* [TASK OBJECTIVE] Transcribe all of the data exactly. Omit the pictures.

⟨

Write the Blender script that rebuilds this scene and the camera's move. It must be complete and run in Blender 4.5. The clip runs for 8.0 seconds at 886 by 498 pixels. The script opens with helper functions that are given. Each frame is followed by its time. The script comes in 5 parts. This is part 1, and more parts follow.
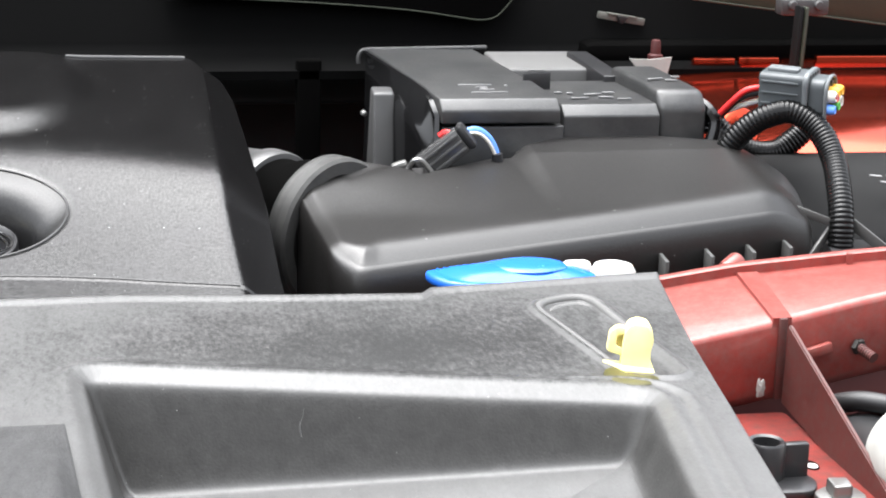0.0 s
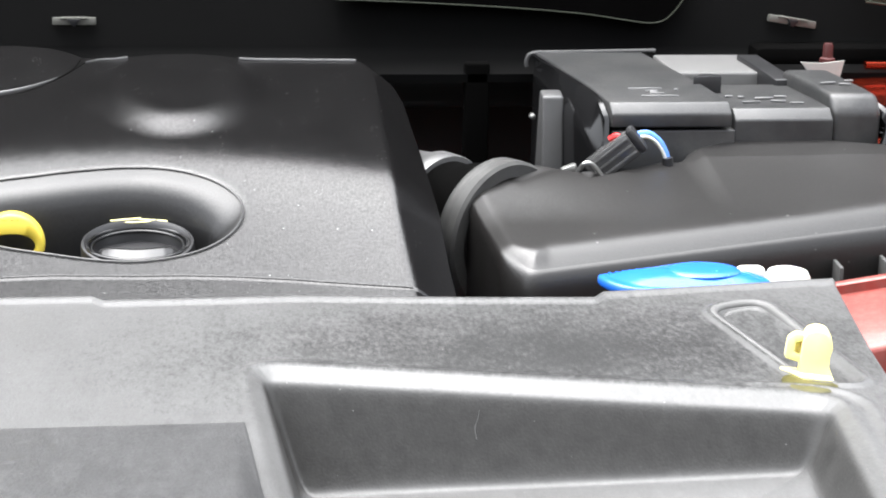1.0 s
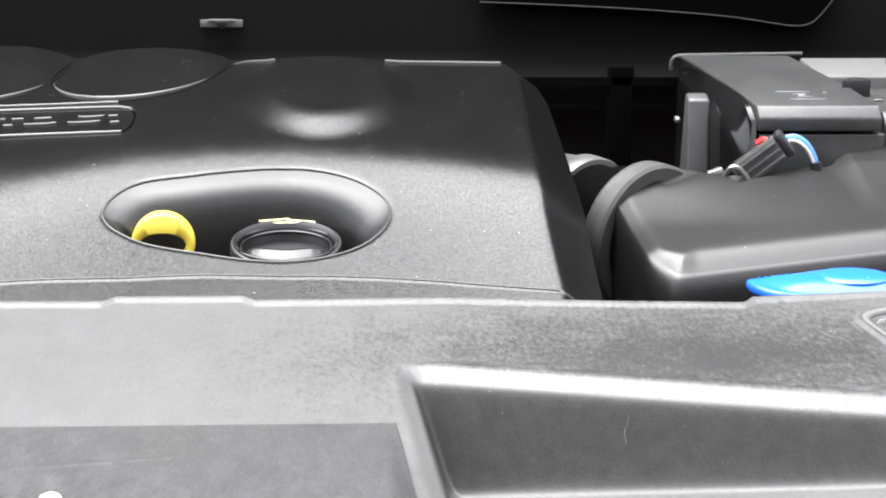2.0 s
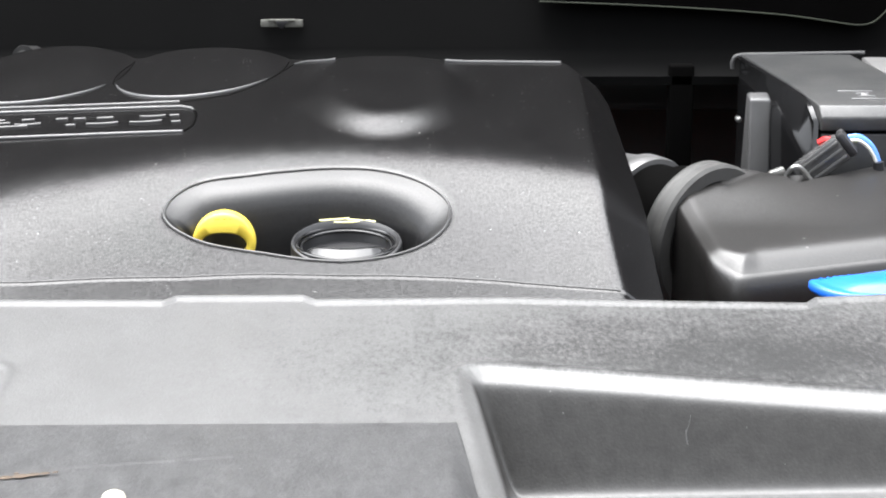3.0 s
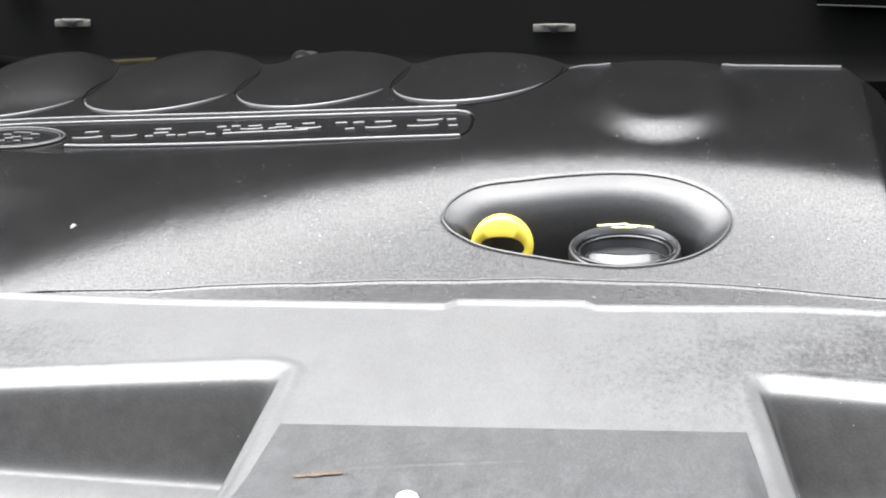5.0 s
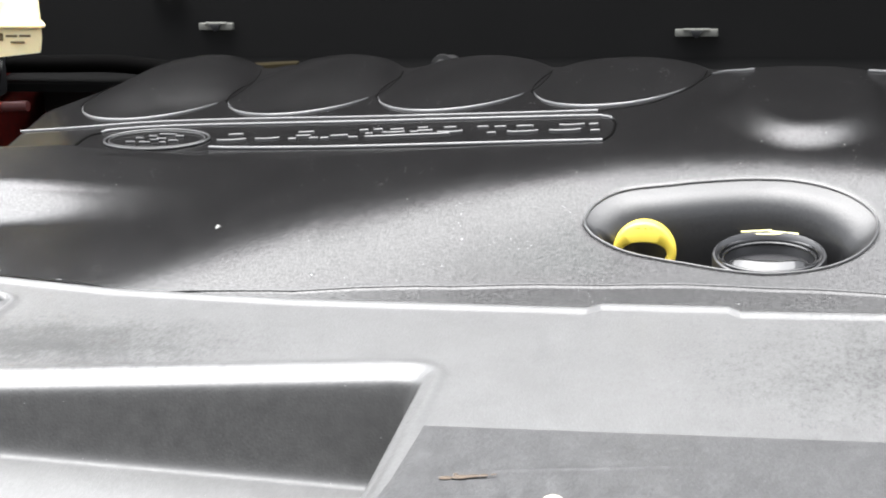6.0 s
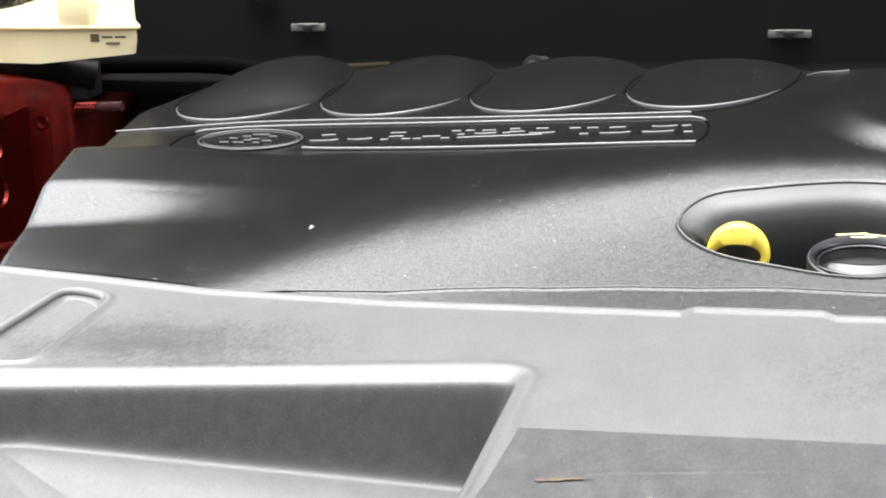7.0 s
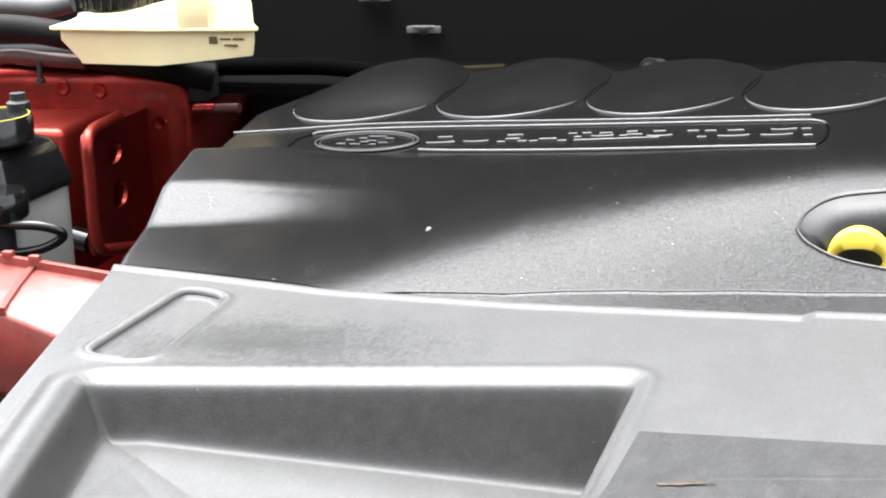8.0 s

⟩

* [WRITTEN SOLUTION]
Write the Blender script that rebuilds this scene and the camera's move. It must be complete and run in Blender 4.5. The clip runs for 8.0 seconds at 886 by 498 pixels. The script opens with helper functions that are given. Each frame is followed by its time. The script comes in 5 parts. This is part 1, and more parts follow.
0.0 s
1.0 s
2.0 s
3.0 s
5.0 s
6.0 s
7.0 s
8.0 s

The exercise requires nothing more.